To give an overview of our end-to-end workflow, we provide all the files required to run propara end-to-end.

Step 1: Create task files

python src/prompting/make_task_file.py --inpath data/propara/train.json --outpath data/propara/code/func/train.jsonl --job_type "propara-func"

python src/prompting/make_task_file.py --inpath data/propara/test.json --outpath data/propara/code/func/test.jsonl --job_type "propara-func"

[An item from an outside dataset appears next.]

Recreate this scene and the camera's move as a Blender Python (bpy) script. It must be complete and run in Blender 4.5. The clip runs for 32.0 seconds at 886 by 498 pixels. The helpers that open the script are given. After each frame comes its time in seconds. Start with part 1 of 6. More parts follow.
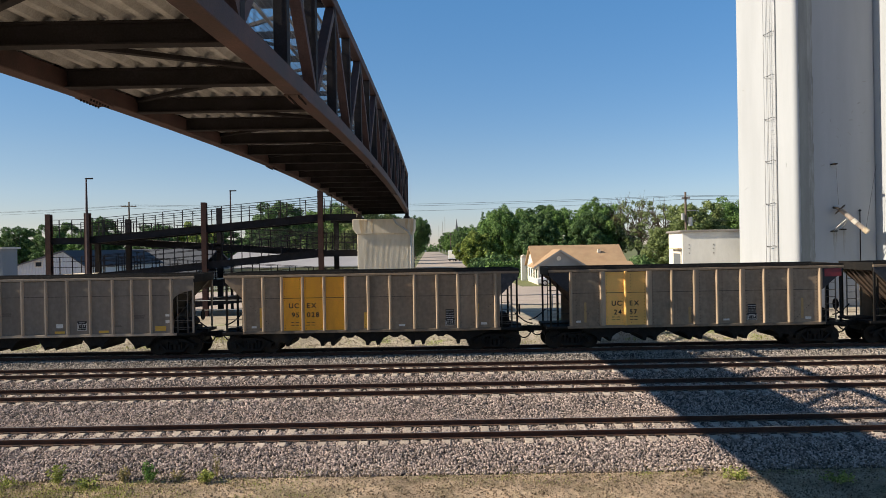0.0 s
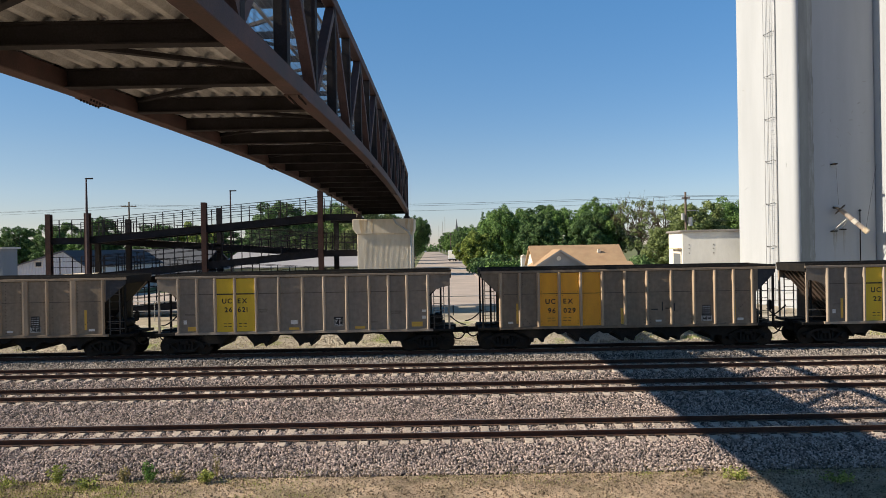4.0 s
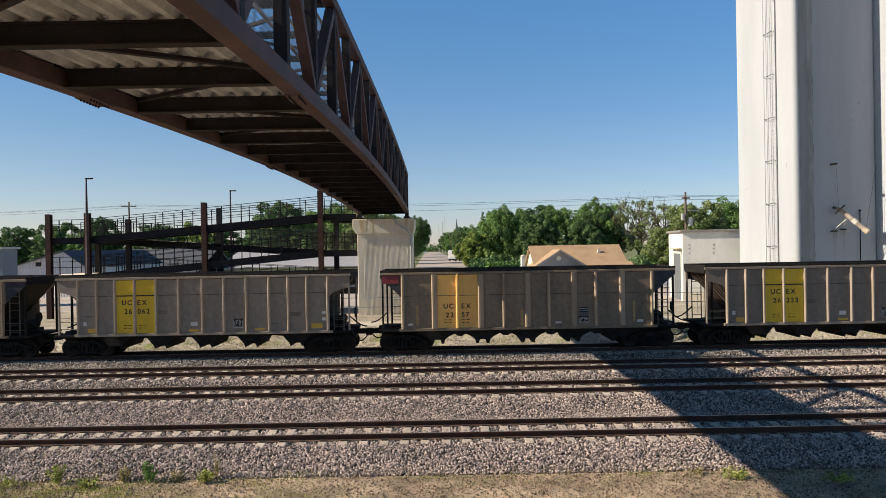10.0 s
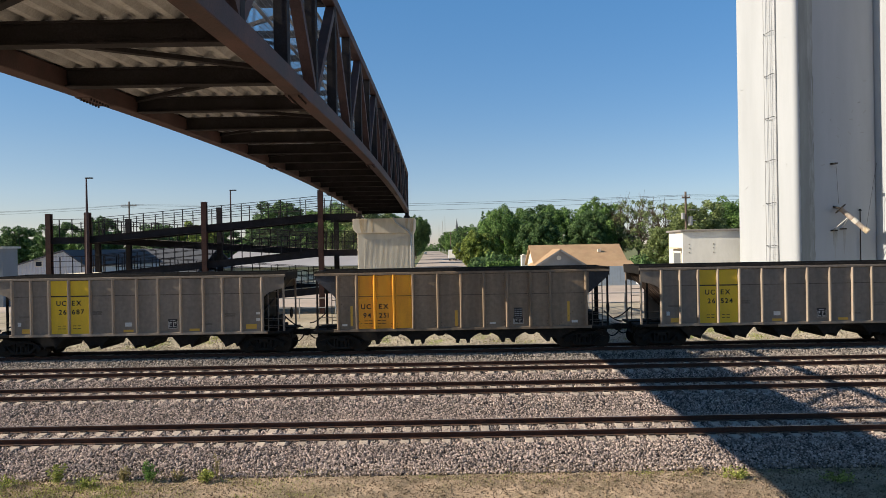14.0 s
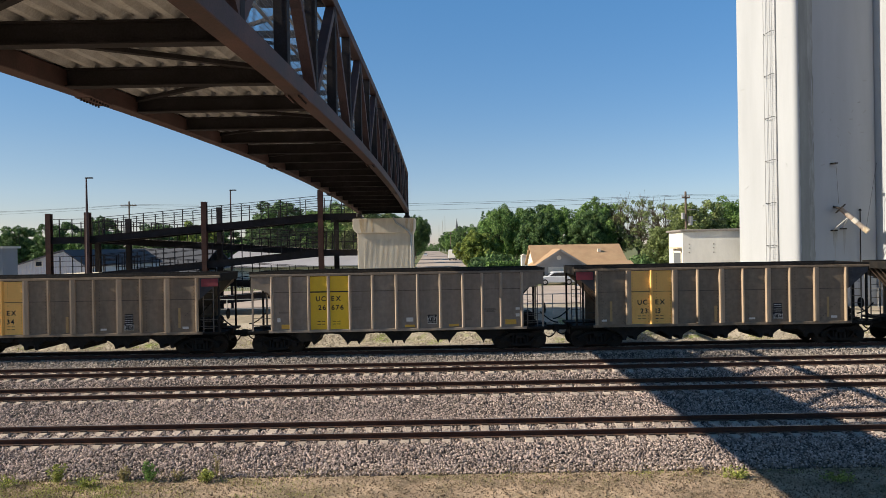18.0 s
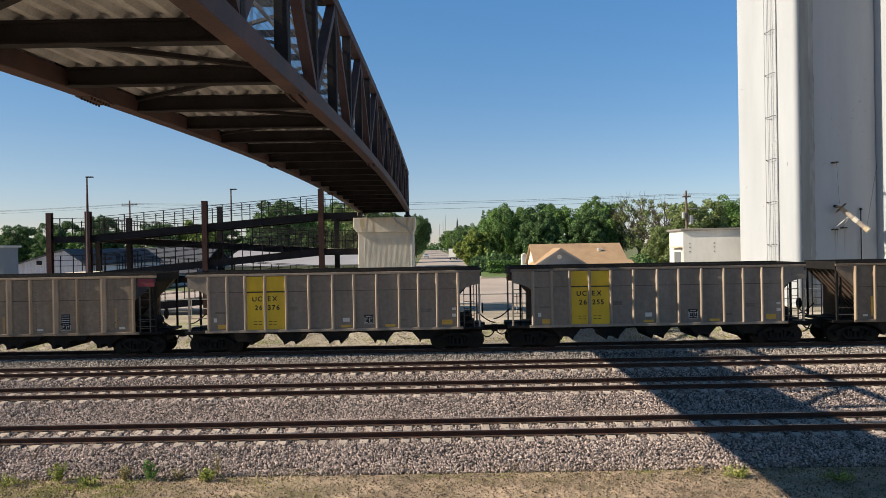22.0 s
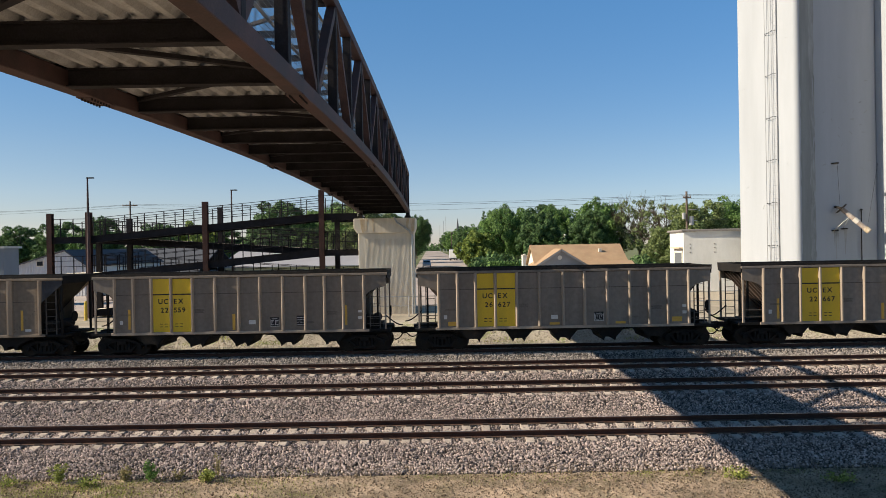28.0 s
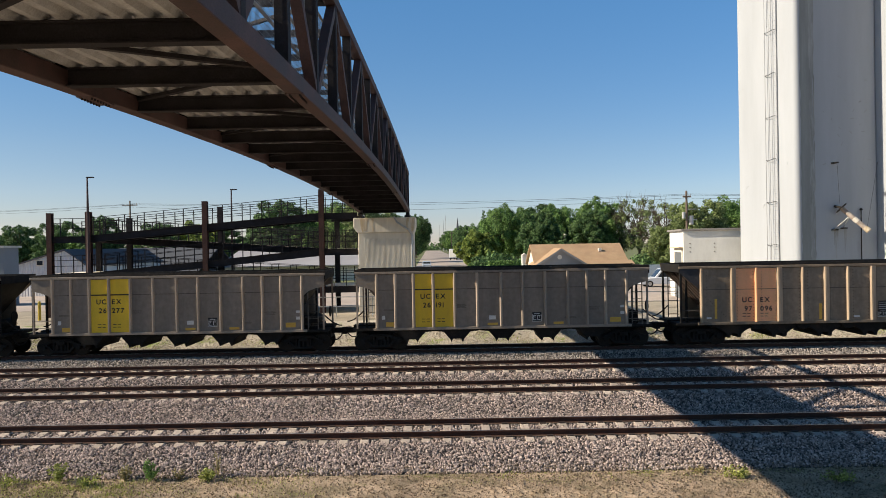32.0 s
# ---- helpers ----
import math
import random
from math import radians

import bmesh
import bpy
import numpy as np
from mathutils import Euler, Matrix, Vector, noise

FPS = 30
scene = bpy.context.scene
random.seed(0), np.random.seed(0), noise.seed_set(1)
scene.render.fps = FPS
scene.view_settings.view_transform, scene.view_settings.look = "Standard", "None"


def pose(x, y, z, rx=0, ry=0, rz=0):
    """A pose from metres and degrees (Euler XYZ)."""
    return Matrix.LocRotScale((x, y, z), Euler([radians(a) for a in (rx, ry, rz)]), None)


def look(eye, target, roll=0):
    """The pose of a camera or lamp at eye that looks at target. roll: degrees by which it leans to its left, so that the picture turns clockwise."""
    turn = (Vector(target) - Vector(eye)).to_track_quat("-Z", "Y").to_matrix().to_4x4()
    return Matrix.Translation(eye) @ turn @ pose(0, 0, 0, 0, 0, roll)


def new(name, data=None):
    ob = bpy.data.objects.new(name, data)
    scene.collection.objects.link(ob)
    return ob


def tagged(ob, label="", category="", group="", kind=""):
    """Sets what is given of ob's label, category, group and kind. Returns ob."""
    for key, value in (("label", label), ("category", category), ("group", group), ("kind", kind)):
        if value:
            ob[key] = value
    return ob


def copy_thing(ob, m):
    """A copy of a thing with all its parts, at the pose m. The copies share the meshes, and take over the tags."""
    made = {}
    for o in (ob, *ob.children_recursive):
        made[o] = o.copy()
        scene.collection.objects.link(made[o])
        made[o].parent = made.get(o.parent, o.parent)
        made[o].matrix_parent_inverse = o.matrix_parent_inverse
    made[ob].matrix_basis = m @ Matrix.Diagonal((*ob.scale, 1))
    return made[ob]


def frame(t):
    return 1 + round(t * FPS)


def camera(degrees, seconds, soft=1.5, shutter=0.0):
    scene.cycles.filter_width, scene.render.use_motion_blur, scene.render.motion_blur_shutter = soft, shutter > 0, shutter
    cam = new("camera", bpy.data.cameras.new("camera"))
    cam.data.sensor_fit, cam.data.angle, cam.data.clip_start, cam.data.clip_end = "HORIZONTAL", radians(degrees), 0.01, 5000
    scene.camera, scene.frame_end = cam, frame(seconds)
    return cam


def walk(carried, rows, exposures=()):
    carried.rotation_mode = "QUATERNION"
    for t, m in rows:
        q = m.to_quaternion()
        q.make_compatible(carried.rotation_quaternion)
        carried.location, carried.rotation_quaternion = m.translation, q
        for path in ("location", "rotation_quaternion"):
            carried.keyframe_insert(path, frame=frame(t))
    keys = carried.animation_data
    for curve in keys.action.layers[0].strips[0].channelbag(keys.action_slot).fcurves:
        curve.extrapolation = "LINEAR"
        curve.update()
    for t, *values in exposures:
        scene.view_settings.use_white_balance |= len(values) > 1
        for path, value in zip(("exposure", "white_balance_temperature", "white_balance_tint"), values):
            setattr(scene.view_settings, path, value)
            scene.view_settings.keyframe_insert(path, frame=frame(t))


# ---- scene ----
cam = camera(63.8, 32.0, soft=0.8)
EYE = (0.0, 0.0, 5.61)


def gaze(yaw, pitch, roll=-1.0):
    """Pose at the eye; yaw to the left and pitch downward in degrees."""
    a, b = radians(yaw), radians(pitch)
    return look(EYE, (EYE[0] - 10 * math.sin(a), EYE[1] + 10 * math.cos(a), EYE[2] - 10 * math.tan(b)), roll)


walk(cam, [(0.0, gaze(0, 0.16)), (12.0, gaze(0, 0.16)), (14.0, gaze(0.01, 0.20)), (18.0, gaze(0.01, 0.21)),
           (20.5, gaze(0.05, 0.28)), (24.5, gaze(0.05, 0.28)), (27.0, gaze(0.09, 0.20)), (29.0, gaze(0.07, 0.24)), (32.0, gaze(0.07, 0.26))],
     exposures=[(0.0, 0.2), (32.0, 0.2)])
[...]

python src/prompting/make_task_file.py --inpath data/propara/dev.json --outpath data/propara/code/func/dev.jsonl --job_type "propara-func"

Step 2: Create the prompt

python src/prompting/make_codex_prompt.py data/propara/code/func/train.jsonl 6 > data/propara/code/func/prompt.txt && cat data/propara/code/func/prompt.txt|it2copy

Step 3: Run inference

python -u src/codexapi/query_openai_over_tasks.py --task_file_path data/propara/code/func/test.jsonl --num_tasks -1 --output_file_path data/propara/code/func/test_output.jsonl --prompt_path data/propara/code/func/prompt.txt --job_type "propara-func" --engine code-davinci-002 --max_requests_per_min 10  --max_tokens 800

The max tokens is set to 800 (vs. 280 default) because the generations are long. The prompt fits about 5 examples.

Step 4: Evaluate

python src/eval/propara/eval_results.py --raw_output_file data/propara/code/func/test_output.jsonl --output_file  data/propara/predictions/test_output.json 

Evaluate data/propara/code/func/test_output.jsonl

Creating dynamic prompts

Note that when we run a job with a fixed random prompt, the prompt_path is supplied as an argument to query_openai_over_tasks.py. In case of dynamic prompts, we will create a prompt for each test example, and store it in the task jsonl file with each example in the prompt field.
In summary, we will call query_openai_over_tasks.py as before, but using a different task file and without specifying a prompt_path.
To create this file, we use the following command:

python src/prompting/knnprompt/make_knn_like_prompt.py\
       --train_file_path ${TRAIN_EXAMPLES_PATH}\
       --test_file_path ${TEST_FILE_PATH} \
       --k $K 
       --output_file_path ${KNN_TEST_FILE_PATH} \
       --query_field ${QFIELD}